» Set exercise: All of the records below must be output exactly, with no pictures carried over.

» Dataset rows:
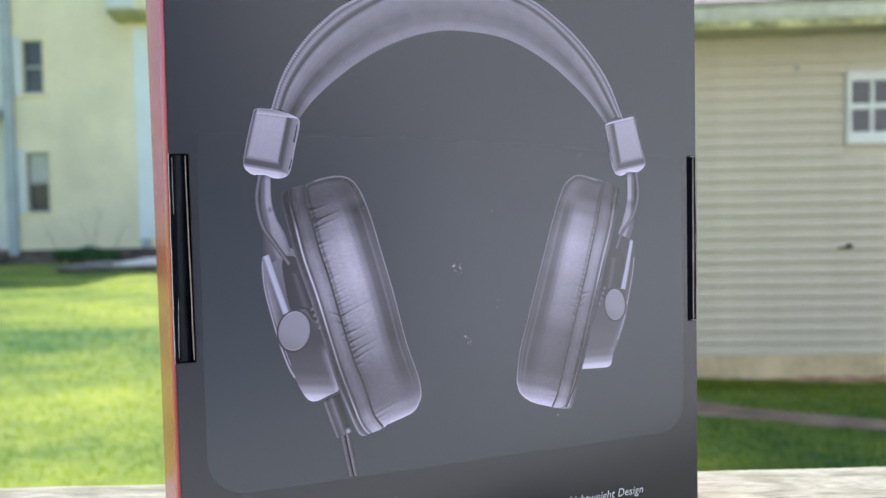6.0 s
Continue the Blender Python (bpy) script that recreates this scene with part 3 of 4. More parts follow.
def card_edge(xa, xb, y, wide, z0=S0 + 0.0006, z1=S1 - 0.0006):
    bm = bmesh.new()
    prev = None
    for i in range(15):
        t = i / 14
        x = xa + (xb - xa) * t + 0.00012 * noise.noise((t * 7, xa * 900, 0))
        z = z0 + (z1 - z0) * t
        ww = wide * (1.1 - 0.35 * abs(2 * t - 0.8) + 0.2 * noise.noise((t * 9, 3, 0)))
        cur = bm.verts.new((x - ww, y, z)), bm.verts.new((x + ww, y - 0.0001, z)), bm.verts.new((x + ww, y + 0.0006, z))
        if prev:
            bm.faces.new((prev[0], cur[0], cur[1], prev[1]))
            bm.faces.new((prev[1], cur[1], cur[2], prev[2]))
        prev = cur
    bmesh.ops.recalc_face_normals(bm, faces=bm.faces)
    return bm


part("card_edge", card_edge(0.0060, 0.0053, 0.0011, 0.00019), M_CARD, tab, "bare brown card edge")
part("card_edge", card_edge(0.0012, 0.0012, 0.0002, 0.00006, 0.133, 0.1505), M_EDGE_WHITE, tab)
part("card_edge", card_edge(0.0014, 0.0018, 0.0002, 0.00006, 0.0885, 0.107), M_EDGE_WHITE, tab)
# highlight on the slot's fold, drawn as a thin white line
part("bright_edge", card_edge(0.00012, 0.00012, -0.00005, 0.00010, S0, S1), M_EDGE_WHITE, box, "thin white line for the highlight on the slot's fold")
tab2 = part("tuck_tab", tuck_tab(NR, W + 0.0012, True), M_BLACK_GLOSS, box, "glossy black tucked tab", smooth=True)
part("card_edge", card_edge(NR + 0.0029, NR + 0.0031, 0.0002, 0.00028), M_CARD, tab2, "bare brown card edge")
part("bright_edge", card_edge(W - 0.00005, W - 0.00005, 0.0, 0.00012, S0, S1), M_EDGE_WHITE, box)

# ---- printing on the face ----
STEP = 0.000022


def level(n):
    return -0.00006 - n * STEP


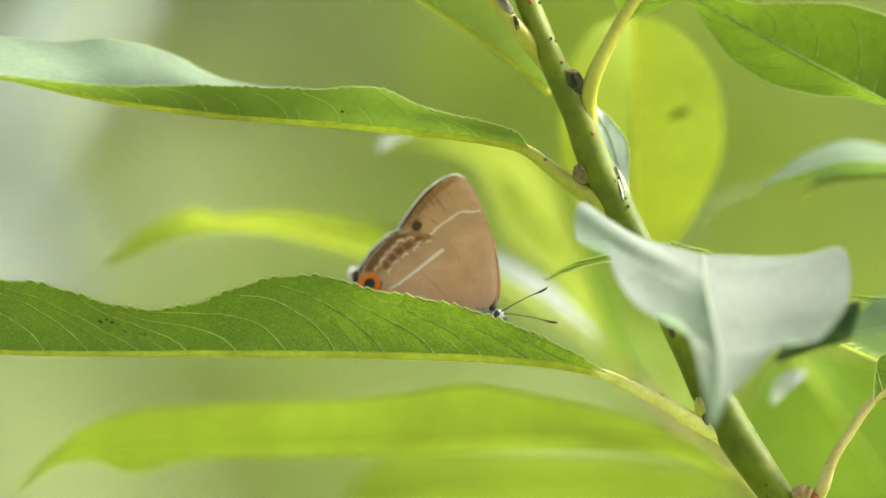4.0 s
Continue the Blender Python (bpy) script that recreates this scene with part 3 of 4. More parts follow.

» Result below:
6.0 s
Continue the Blender Python (bpy) script that recreates this scene with part 3 of 4. More parts follow.
def card_edge(xa, xb, y, wide, z0=S0 + 0.0006, z1=S1 - 0.0006):
    bm = bmesh.new()
    prev = None
    for i in range(15):
        t = i / 14
        x = xa + (xb - xa) * t + 0.00012 * noise.noise((t * 7, xa * 900, 0))
        z = z0 + (z1 - z0) * t
        ww = wide * (1.1 - 0.35 * abs(2 * t - 0.8) + 0.2 * noise.noise((t * 9, 3, 0)))
        cur = bm.verts.new((x - ww, y, z)), bm.verts.new((x + ww, y - 0.0001, z)), bm.verts.new((x + ww, y + 0.0006, z))
        if prev:
            bm.faces.new((prev[0], cur[0], cur[1], prev[1]))
            bm.faces.new((prev[1], cur[1], cur[2], prev[2]))
        prev = cur
    bmesh.ops.recalc_face_normals(bm, faces=bm.faces)
    return bm


part("card_edge", card_edge(0.0060, 0.0053, 0.0011, 0.00019), M_CARD, tab, "bare brown card edge")
part("card_edge", card_edge(0.0012, 0.0012, 0.0002, 0.00006, 0.133, 0.1505), M_EDGE_WHITE, tab)
part("card_edge", card_edge(0.0014, 0.0018, 0.0002, 0.00006, 0.0885, 0.107), M_EDGE_WHITE, tab)
# highlight on the slot's fold, drawn as a thin white line
part("bright_edge", card_edge(0.00012, 0.00012, -0.00005, 0.00010, S0, S1), M_EDGE_WHITE, box, "thin white line for the highlight on the slot's fold")
tab2 = part("tuck_tab", tuck_tab(NR, W + 0.0012, True), M_BLACK_GLOSS, box, "glossy black tucked tab", smooth=True)
part("card_edge", card_edge(NR + 0.0029, NR + 0.0031, 0.0002, 0.00028), M_CARD, tab2, "bare brown card edge")
part("bright_edge", card_edge(W - 0.00005, W - 0.00005, 0.0, 0.00012, S0, S1), M_EDGE_WHITE, box)

# ---- printing on the face ----
STEP = 0.000022


def level(n):
    return -0.00006 - n * STEP


4.0 s
Continue the Blender Python (bpy) script that recreates this scene with part 3 of 4. More parts follow.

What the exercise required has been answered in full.